What's your tour schedule, and how can we buy your music? Tour dates are still being worked out. We bring our daughter on tour now with us so its not as easy to just go the way we used to… We just finished up a summer tour in Europe that focused on Germany and the UK… but I think there will still be a few Isolated shows this year in America, followed by a European Christmas Tour, then followed by a US tour in early 2013. We are already booked for Mera Luna 2013, so thats pretty exciting. But as I said, the details of everything are still being addressed… so we will have to see exactly how it comes together. As far as getting the new album, or any of our music for that matter, Amazon.com is probably the best solution if you want a physical CD. Projekt.com also has it. Its in regular distribution so most stores can order it if they don't have it on the shelf. If you are all about the digital download, iTunes is probably the best option. I think that they pay more to the artist than most other services I'm aware of… but most of the popular services should also have it. We now control all the rights to all our recordings, so when you buy the digital files you are definitely supporting the band.

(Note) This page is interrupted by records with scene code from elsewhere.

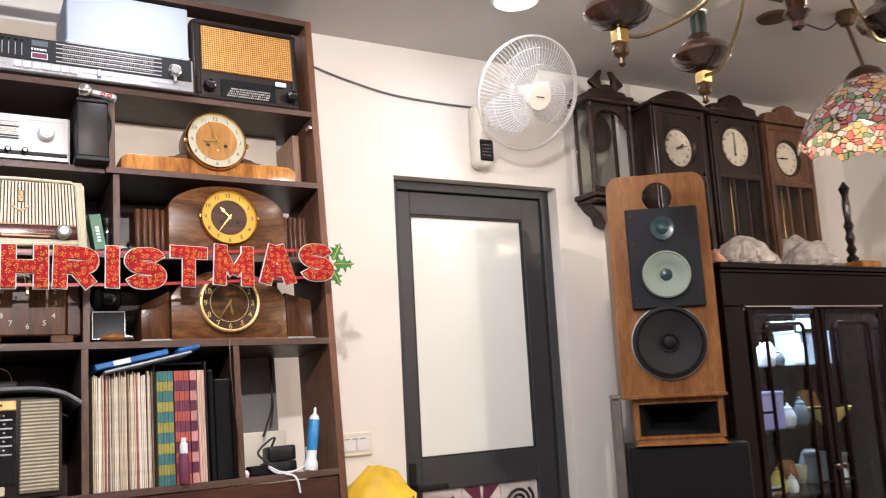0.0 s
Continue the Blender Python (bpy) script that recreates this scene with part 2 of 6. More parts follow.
M_CHROME = plain("chrome", (0.72, 0.71, 0.70), 0.12, 1.0, 0.04, bump=0.02)
M_BRASS = plain("brass", (0.68, 0.45, 0.16), 0.22, 1.0, 0.1, bump=0.03)
M_BRASSD = plain("dull_brass", (0.32, 0.24, 0.13), 0.25, 0.9, 0.15)
M_JET = plain("jet_black_dial", (0.006, 0.006, 0.007), 0.5, vary=0.1, bump=0.0, spec=0.15)
M_GOLD = plain("gold_paint", (0.72, 0.5, 0.2), 0.35, 0.5)
M_CREAM = plain("cream_plastic", (0.6, 0.54, 0.38), 0.3, vary=0.05)
M_IVORY = plain("ivory_dial", (0.5, 0.46, 0.33), 0.4, vary=0.05)
M_GREYDIAL = plain("silvered_dial", (0.33, 0.31, 0.26), 0.35, 0.3, 0.06)
M_YELLOWD = plain("yellow_dial_ring", (0.55, 0.34, 0.02), 0.5, 0.0, 0.06)
M_PEARL = plain("white_dial", (0.5, 0.46, 0.35), 0.4, vary=0.06)
M_ENAMEL = plain("pale_enamel_dial", (0.74, 0.67, 0.52), 0.3, vary=0.08)
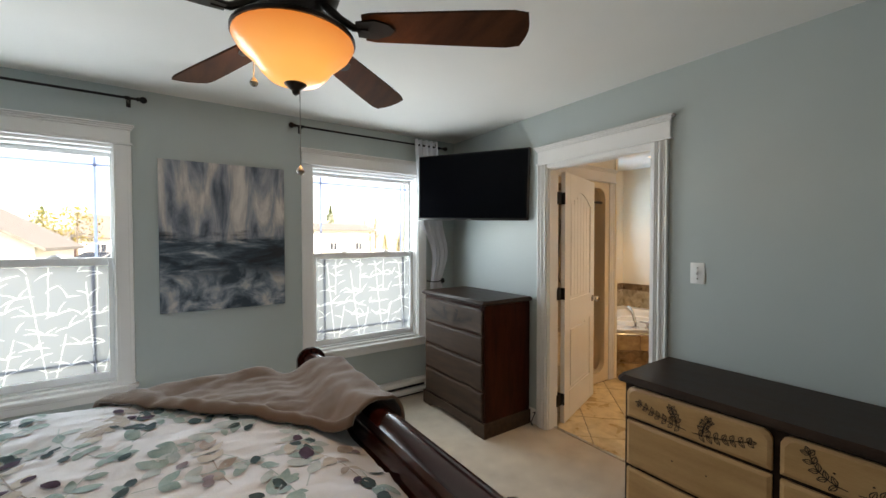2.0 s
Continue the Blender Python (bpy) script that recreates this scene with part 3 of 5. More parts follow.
def plinth(bm, x0, x1, y0, y1, h):
    """A bracket base: feet at the ends, a scalloped apron between, side boards."""
    mid = (x0 + x1) / 2
    out = [(x0, 0), (x0 + 0.12, 0)]
    out += [(x0 + 0.14, 0.012), (x0 + 0.155, 0.03), (x0 + 0.19, 0.022), (x0 + 0.23, 0.04)]
    out += [(x1 - 0.23, 0.04), (x1 - 0.19, 0.022), (x1 - 0.155, 0.03), (x1 - 0.14, 0.012), (x1 - 0.12, 0), (x1, 0), (x1, h), (x0, h)]
    prism(bm, out, "y", y0, y0 + 0.022)
    for a, b in ((x0, x0 + 0.022), (x1 - 0.022, x1)):
        box(bm, a, b, y0 + 0.022, y1, 0, h)
    box(bm, x0 + 0.022, x1 - 0.022, y1 - 0.02, y1, 0.0, h)
    return bm


ch = thing("chest_of_drawers", (-2.47, 3.255, 0), 0, "tall dark brown chest of drawers in the corner", "chest of drawers")
hw, D = 0.415, 0.47
part("body", boxes((-hw, hw, 0.004, D, 0.11, 0.985), bevel=0.003), CHEST_SIDE, ch, "red-brown side panels", smooth=False)
part("top", top_slab(bmesh.new(), -hw - 0.025, hw + 0.025, -0.03, D + 0.005, 0.986, 1.022), DARK_TOP, ch, "espresso brown top")
part("base", plinth(bmesh.new(), -hw - 0.012, hw + 0.012, -0.016, D, 0.112), CHEST_FRONT, ch, smooth=False)
zz = [0.125, 0.345, 0.56, 0.765, 0.97]
for k in range(4):
    d = part("drawer", drawer_front(bmesh.new(), -hw + 0.02, hw - 0.02, zz[k], zz[k + 1] - 0.012, -0.014, 0.03 if k == 3 else 0), CHEST_FRONT, ch, smooth=False)
    if k == 3:
        cv = bmesh.new()
        for sg in (-1, 1):
            sprig(cv, -0.0152, 0.015 * sg, 0.805, 0.24, 0.12, sg, 3)
        # Flat lines without relief; the shade of the carved grooves is in their colour.
        part("carving", cv, plain("carved_shadow_wood", (0.010, 0.007, 0.005), 0.7), d, "carved oak leaves", smooth=False, kind="stuff")

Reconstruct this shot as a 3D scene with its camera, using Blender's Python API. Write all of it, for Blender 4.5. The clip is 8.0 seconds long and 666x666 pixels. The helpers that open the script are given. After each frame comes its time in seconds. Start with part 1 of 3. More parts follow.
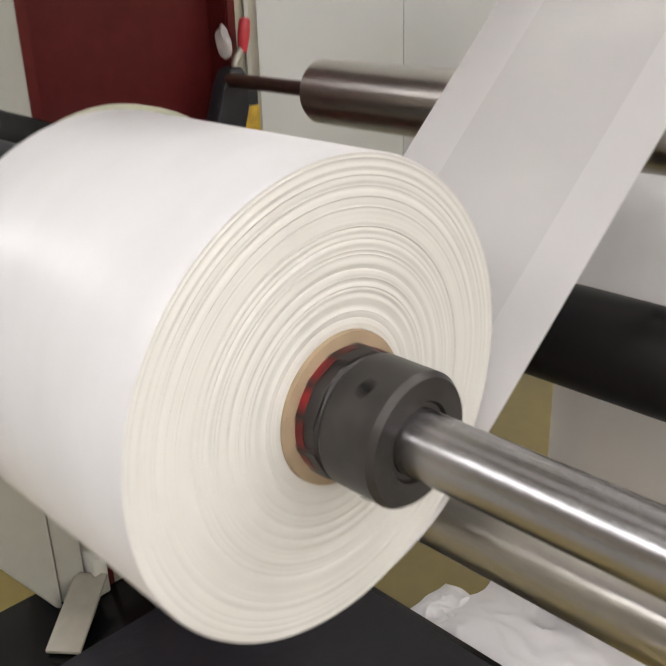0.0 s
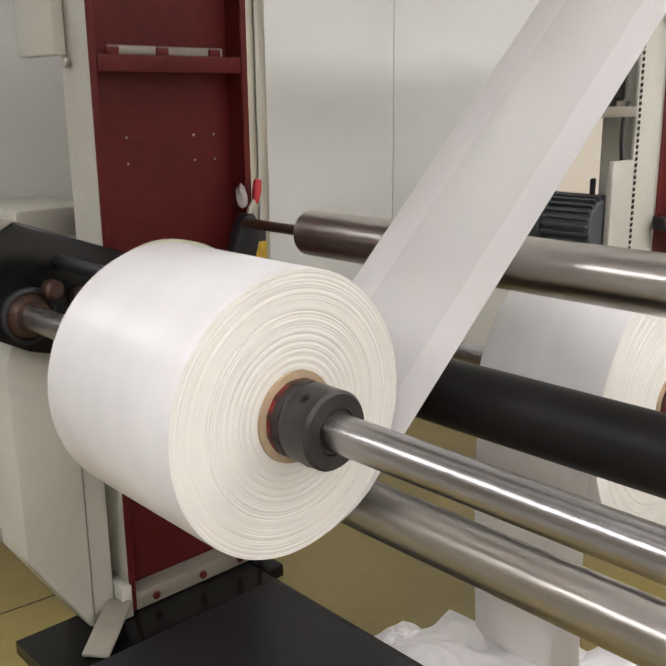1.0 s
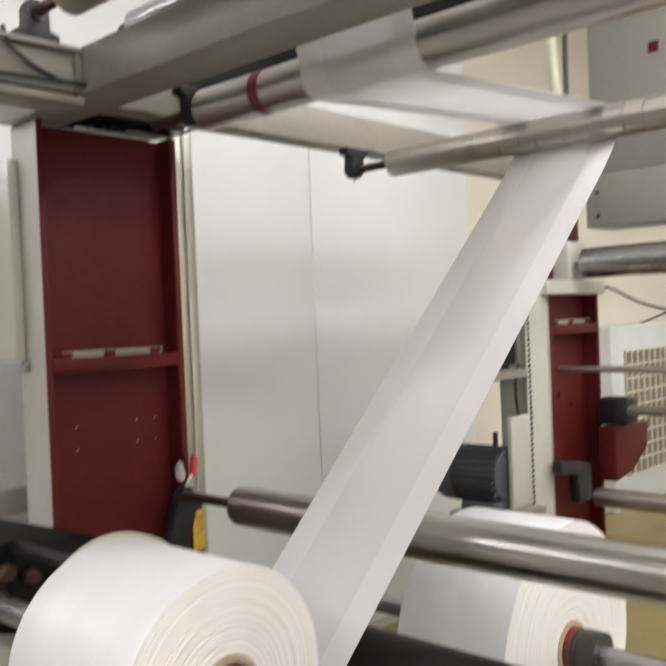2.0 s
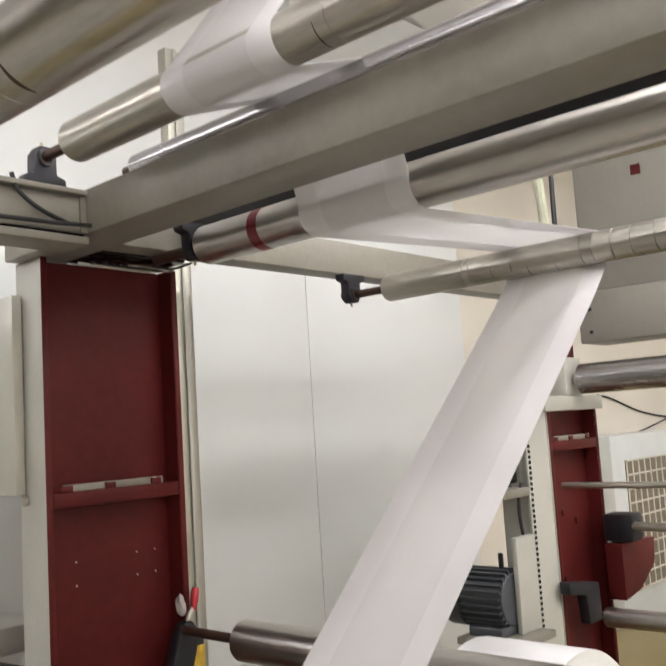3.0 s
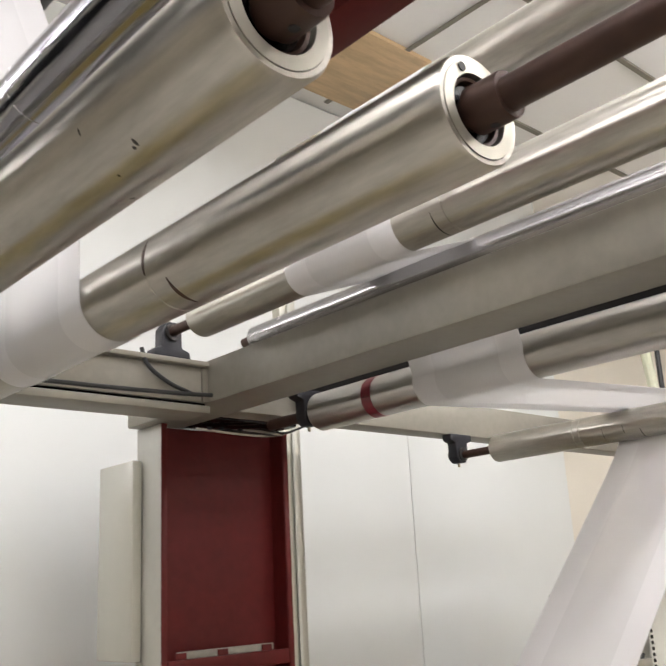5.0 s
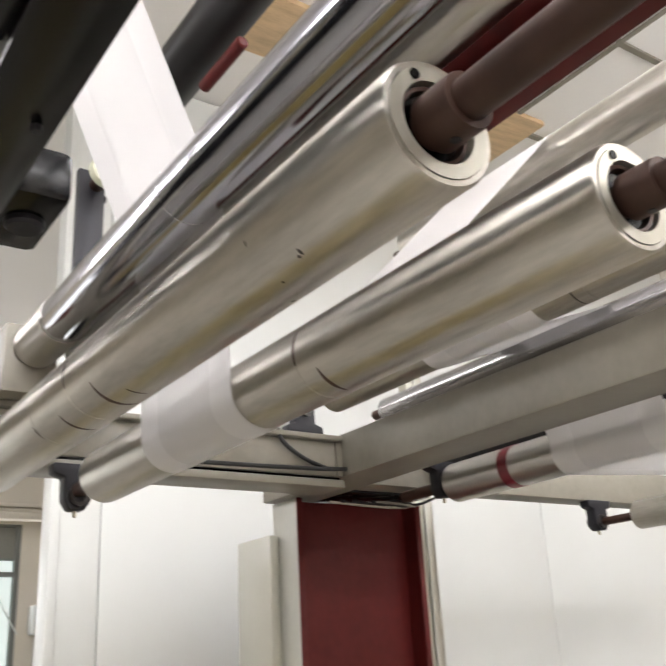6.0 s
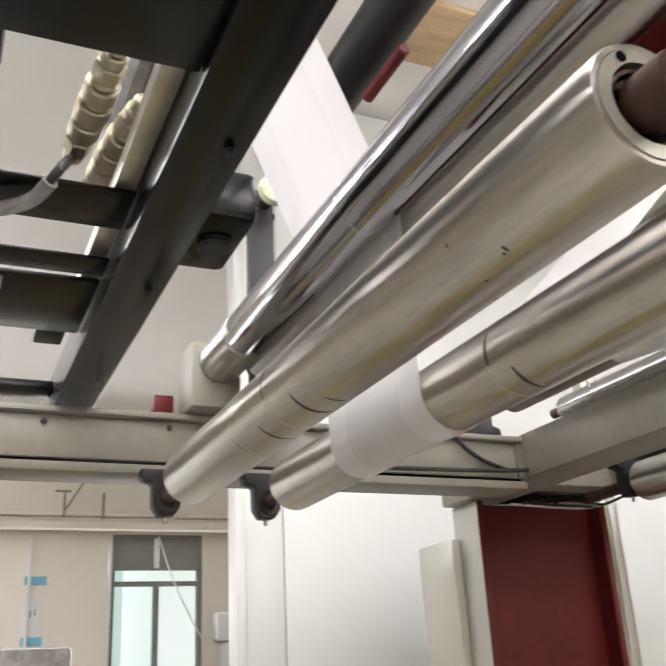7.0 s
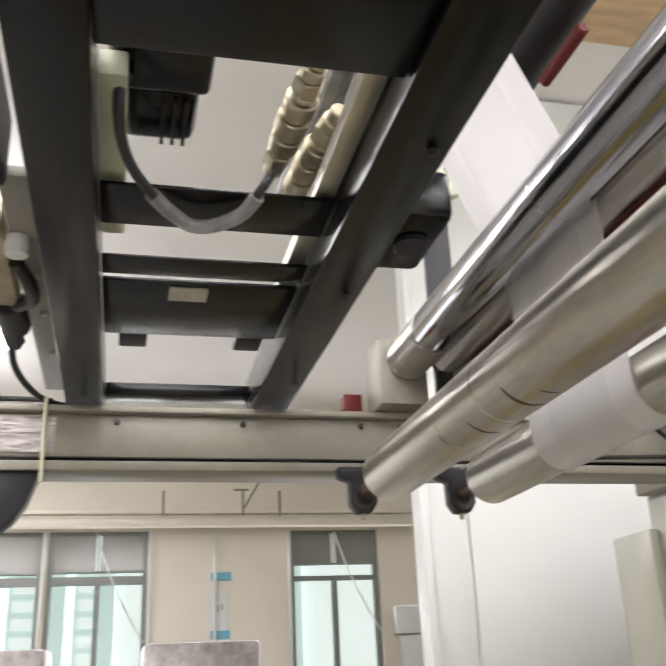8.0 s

How about video releases? We are working on it. Marc Shahboz directed the last few videos and we were really happy with them. I am hoping to have the opportunity to work with him on a couple of the tracks from the new disc. Jochen Schoberth who directed our SHADOWBOX DVD is also interested in doing something with us, but the logistics are so much more difficult because he works mostly out of Germany. In both cases, I am hopeful to have some new material video-wise by early 2013. As far as releases we will have to see. The DVD and Bluray market is difficult for music themed releases but it might make sense to do a limited edition release. Again, time will tell.
What is the role of the internet and social media in Cruxshadows popularity. Do you use Twitter, YouTube, Reverb Nation or something else? Most bands today understand that social media is really important. i think its not even an option anymore. Unfortunately it takes a lot of time and effort to keep everything up to speed. We have most of the big ones covered like facebook, myspace, twitter, youtube, and reverbnation. We have tried to make our website a good point from which to connect to all the different social media services through links on our opening page. I personally operate our twitter account, but i have to let others run the other ones. Theres just not enough time. Vampirefreaks is pretty important to us too, and essential to the scene i think; its grown exponentially in its influence and importance. Social media and the internet in general have altered the state of things over the last decade… I think that the biggest change is that labels have become much less significant. The internet affords every band an opportunity to be heard. The responsibility to produce something of value makes much more of a difference, its not so much about the influence and connections of the labels as in years past. Luck and who you know are reduced in significance and its possible to have some success without having to sign your life away. Hard work, determination, and talent are becoming paramount to a successful career, and I think thats the way it should be.